Pode um caso nunca chegar a julgamento porque o queixoso não invocou a alínea exacta do artigo exacto do Código Penal? O que é mais importante na hora de decidir se um processo deve prosseguir ou ser arquivado: indícios que possam comprovar suspeitas ou uma queixa bem redigida que cumpre todos os critérios formais?
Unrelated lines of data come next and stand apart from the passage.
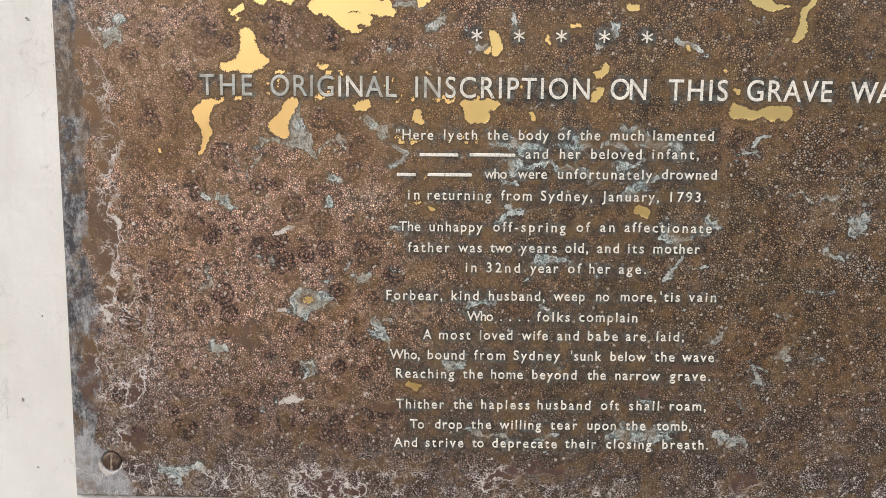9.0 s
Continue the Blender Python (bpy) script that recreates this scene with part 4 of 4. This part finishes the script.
# bright slivers cling to the lettering where the metal has been rubbed
rubbed = smooth(gx, 0.06, -0.10) * smooth(gz, 1.17, 1.24) * smooth(gz, 1.31, 1.28) + 0.55 * np.exp(-(((gx - 0.09) / 0.05) ** 2 + ((gz - 1.262) / 0.012) ** 2))
sliver = np.minimum(np.minimum(near - 0.0007, 0.0030 - near), 0.004 * (cloud(gx, gz, 0.008, 71) + 0.6 * cloud(gx, gz, 0.003, 72) - 1.5 + 0.85 * rubbed))
plate.layers["gold"] = np.maximum(plate.layer("gold"), np.where(gz < 1.31, sliver, -0.02))
amber = np.clip(2.2 * spread(spread((plate.layer("gold") > -0.002).astype(float), 14), 14), 0, 1)
for ax, az, aw, ah, much in ((-0.12, 1.245, 0.09, 0.030, 0.75), (-0.235, 1.222, 0.025, 0.018, 0.8), (-0.075, 1.225, 0.04, 0.022, 0.7), (-0.02, 1.19, 0.07, 0.02, 0.35), (0.15, 1.285, 0.09, 0.03, 0.35), (-0.10, 1.10, 0.05, 0.04, 0.3)):
    amber = np.maximum(amber, much * np.exp(-(((gx - ax) / aw) ** 2 + ((gz - az) / ah) ** 2)))
mould = np.clip(smooth(gx, 0.07, 0.15) * smooth(gz, 1.28, 1.22) + 0.35 * smooth(gz, 1.25, 1.10), 0, 1)
creep = smooth(gz, 1.20, 1.27) * (0.45 + 0.55 * smooth(gx, 0.12, -0.15)) + 0.6
grime = np.clip(1 - near / (0.0034 + 0.0012 * smooth(gz, 1.27, 1.30)), 0, 1) * np.clip(creep, 0, 1)

rough_edge = 0.006 * cloud(gx, gz, 0.03, 21) + 0.004 * cloud(gx, gz, 0.009, 22)
margin = np.maximum(0.0185 - (gx - LEFT) + rough_edge, 0.002 - (RIGHT - gx))
corner = 0.034 - np.hypot((gx - LEFT) * 0.9, (gz - BOTTOM) * 0.75) + 0.6 * rough_edge
margin = np.maximum(margin, corner)
olive = smooth(gx, -0.19, 0.02) * 0.85 + 0.05
# a worn brown strip beside the margin, with pebbled islands in it
strip_in = np.minimum(gx - LEFT - 0.009, 0.021 - (gx - LEFT)) + 0.011 * cloud(gx, gz, 0.026, 61) + 0.006 * cloud(gx, gz, 0.010, 62) - 0.0125
plate.layers["bare"] = np.maximum(plate.layer("bare"), np.where(gz > 1.10, strip_in, -0.02))
low = smooth(gz, 1.055, 1.005)
blob = np.exp(-(((gx + 0.266) / 0.028) ** 2 + ((gz - 1.095) / 0.055) ** 2))
strip = np.exp(-(((gx + 0.270) / 0.013) ** 2)) * (0.62 + 0.2 * smooth(gz, 1.26, 1.12)) * smooth(gz, 1.42, 1.34)
right_low = np.exp(-(((gx - 0.29) / 0.02) ** 2 + ((gz - 1.07) / 0.05) ** 2)) * 0.8
crust = np.clip(np.maximum.reduce([low * (0.55 + 0.3 * smooth(gx, 0.1, -0.2)), blob, strip, right_low]), 0, 1)
corner_veil = smooth(corner, -0.004, 0.008)
# grey bloom; the upper-left term is painted sky sheen
veil = np.clip(np.maximum.reduce([low * (0.55 + 0.3 * smooth(gx, 0.0, -0.2)), blob * 0.75, 0.4 * smooth(gx, -0.10, -0.22) * smooth(gz, 1.17, 1.08), 0.06 + 0.10 * cloud(gx, gz, 0.06, 31), 0.55 * smooth(gx, -0.05, -0.22) * smooth(gz, 1.33, 1.40), 0.3 * smooth(gx, 0.10, 0.2) * smooth(gz, 1.25, 1.18), corner_veil * 1.3]), 0, 1)
# smooth paler tone with sky sheen painted in, strongest at the upper left
sheen_film = 0.5 * smooth(gz, 1.30, 1.36) + 0.5 * smooth(gx, 0.02, -0.18) * smooth(gz, 1.335, 1.40) + 0.35 * smooth(gx, -0.12, -0.2) * smooth(gz, 1.24, 1.30) + 0.3 * smooth(gx, 0.10, 0.20) * smooth(gz, 1.26, 1.30) * smooth(gz, 1.40, 1.34)
screw_ring = np.full(gx.shape, -0.02)
front = np.zeros(gx.shape)
for sx, sz in SCREWS:
    d = np.hypot(gx - sx, gz - sz)
    front = np.maximum(front, 0.0024 * smooth(d, 0.0075, 0.0058))
    screw_ring = np.maximum(screw_ring, np.minimum((0.0092 if sx < 0 else 0.0078) - d + rough_edge * 0.5, d - 0.0066))
plate.layers["flake"] = np.maximum(plate.layer("flake"), screw_ring)
rim_in = np.minimum(np.minimum(gx - LEFT, RIGHT - gx), np.minimum(gz - BOTTOM, TOP - gz))
front = front + 0.0007 * smooth(rim_in, 0.0012, 0.0)
front = front + 0.00012 * cloud(gx, gz, 0.02, 41)
plate_mesh = sheet("plate", PX, front, PZ, 0.004)
for layer_name in ("gold", "verdigris", "flake", "bare", "rosette"):
    store(plate_mesh, layer_name, plate.layer(layer_name))
for layer_name, values in (("grime", grime), ("margin", margin), ("olive", olive), ("crust", crust), ("veil", veil), ("corner", corner_veil), ("sheen_film", sheen_film), ("murk", murk), ("amber", amber), ("mould", mould), ("mauve", smooth(gz, 1.14, 1.02))):
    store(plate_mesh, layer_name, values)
plate_mesh.polygons.foreach_set("use_smooth", np.ones(len(plate_mesh.polygons), bool))
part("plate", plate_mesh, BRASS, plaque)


def screw(x, z, turn):
    """A low domed screw head, sunk into its hole, with a pale strip for its slot."""
    bm = bmesh.new()
    bmesh.ops.create_uvsphere(bm, u_segments=32, v_segments=16, radius=0.0061, matrix=Matrix.Diagonal((1, 0.3, 1, 1)) @ pose(0, 0, 0, 90))
    for v in bm.verts:
        if v.co.y < 0:
            v.co.y *= 1 - 0.5 * (abs(v.co.x) < 0.0008)
    head = part("screw", bm, SCREW, plaque, "slotted tarnished screw head")
    head.data.polygons.foreach_set("use_smooth", np.ones(len(head.data.polygons), bool))
    head.matrix_local = pose(x, 0.0011, z, 0, turn, 0)
    slot = bmesh.new()
    bmesh.ops.create_cube(slot, size=1, matrix=Matrix.Translation((0.0004, -0.0011, 0)) @ Matrix.Diagonal((0.0015, 0.0012, 0.0112, 1)))
    bmesh.ops.bevel(slot, geom=slot.edges[:], offset=0.0003, segments=2, affect="EDGES")
    part("slot", slot, PALE_SLOT, head, "slot as a pale strip")


screw(*SCREWS[0], 2)
screw(*SCREWS[1], -14)
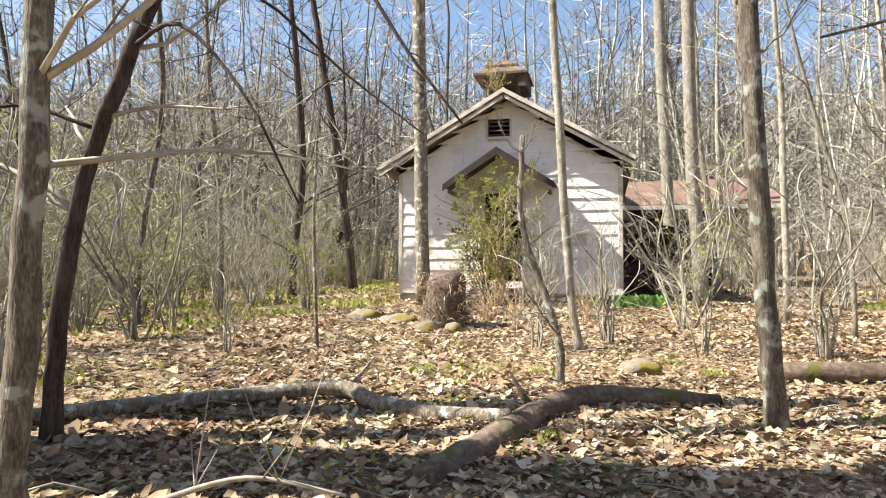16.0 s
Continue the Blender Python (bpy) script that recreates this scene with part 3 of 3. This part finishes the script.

Depois de ver o Ministério Público arquivar uma queixa-crime que apresentou contra o irmão por suspeitas de que este teria burlado a família e falsificado documentos, Madalena Bensusan tentou que um juiz de instrução levasse o caso a julgamento. Não conseguiu. Tudo porque a juíza do Tribunal de Instrução Criminal de Coimbra que se debruçou sobre aquele processo entendeu que. independentemente das provas reunidas, não foram cumpridas as exigências formais de um requerimento de abertura de instrução. Resumindo numa frase: a assistente (queixosa) não contou bem a história. Significa isto que não localizou no espaço e no tempo o suposto crime nem indicou a norma legal, concreta e exacta, da suposta falsificação e burla.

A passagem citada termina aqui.